Implied multiplication has a higher priority than explicit multiplication to allow users to enter expressions, in the same manner as they would be written.
Implied Multiplication Versus Explicit Multiplication on TI Graphing Calculators

## Correctly solving left to right

If we insist on a left to right solution, ignoring both PEMDAS and the Distributive Law, we can do this with the Least Common Denominator rule

6÷2(1+2)=?
3÷(1+2)=?
3÷(3)=?
3÷3=1

When we reduce by the common denominator, the division is sustained...

Example:

6

2(1+2)

=

3

(1+2)

=

3

3

= 1

## The calculator problem

The Desmos Scientific Calculator handles our given equation correctly. The error checking appears to be built into the division key.

I realized that shorthand parenthetical notation could become a problem when I was taking a 'C' programming course in college. Unfortunately, we are still using code that was written for computers that had severe memory limitations.

Unlike humans, mathematics modules do not look ahead to identify a parenthetical expression embedded within an equation. In the 'C' language, to process our given equation, we need explicit operators adjacent to the first parenthesis; additionally, we must maintain the grouping of our function(s). Still to this day, many programming languages / spreadsheets cannot process a parenthetical expression without an explicit operator.

Entering the equation into a programming language, or low quality calculator require the explicit multiplication symbol and outer parenthesis.

6÷2(1+2) == 6÷(2*(1+2))

When our given equation is correctly conditioned to read, 6÷(2*(1+2)) the mathematics routine reserves additional memory to process the parenthetical expression(s) and then reassembles the equation according to the rules of the Order of Operations (PEMDAS). Conversely, in our given equation, 6÷2(1+2) the calculator processes 6÷2 and then discovers the parenthetical expression too late. Instead of branching to fix the mistake, or declaring an error condition, mathematics modules simply assume that the data-entry person is competent and adds explicit multiplication where implicit multiplication was given.

6÷2(1+2) != 6÷2*(1+2)

### The calculator solution

Our given equation is two terms, 6 is always equal to 6 and 2(1+2) is also always equal to 6, dividing these two numbers must always equal 1. The equation is not ambiguous, it challenges the theory that multiplication and division are equal in terms of the Order of Precedence.
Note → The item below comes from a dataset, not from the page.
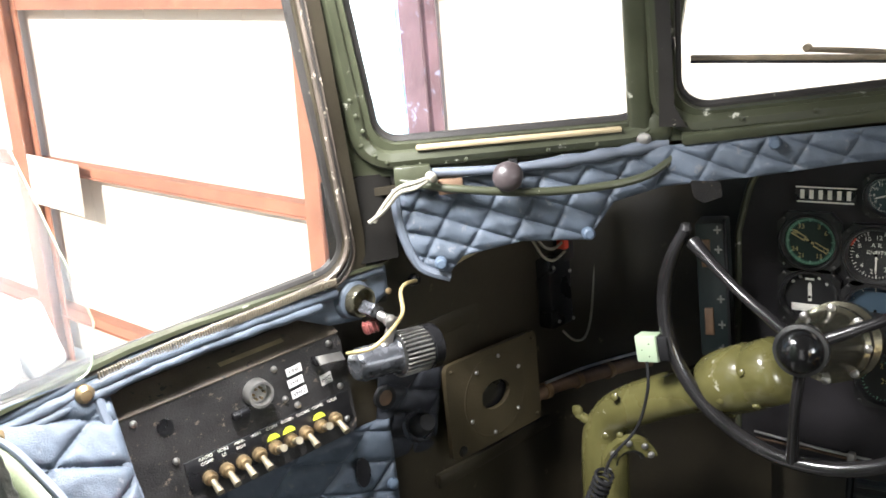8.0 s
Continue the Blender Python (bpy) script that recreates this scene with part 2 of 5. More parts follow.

First, let's review fundamental fact that x÷1 = x and that 1*x = x. When we enclose a term within parentheses, implicit multiplication assumed, if the multiplier is not given, the multiplier is the number 1 because 0 times any number is 0.

Example that ignores the Distributive Law:

6÷2(1+2)=?

becomes...

3÷1(1+2)=?

As we see above, the explicit division sustains, as does the implicit multiplication, we have simply reduced both sides of the equation by the common denominator of 2, leaving us with 3÷1(1+2)=?. When we try to divide three by one, the one is also a common denominator, finding a common denominator does not dismiss division, but if we dismiss the assumed one, we must also dismiss the implicit multiplication. Continuing from above, we are left with the following equation...

3÷(1+2)=?

3÷(3)=?

3÷3=1

Therefore, if the calculator module has already processed the division 6÷2 by the time it reaches the parenthesis, the coefficient and the accompanying implicit multiplication has been eliminated. The division must be sustained to apply to the remainder of the function, in left to right processing, it cannot be presumed that an implicit/implied operator always infers multiplication in computer mathematics modules. In this case, the processing must branch.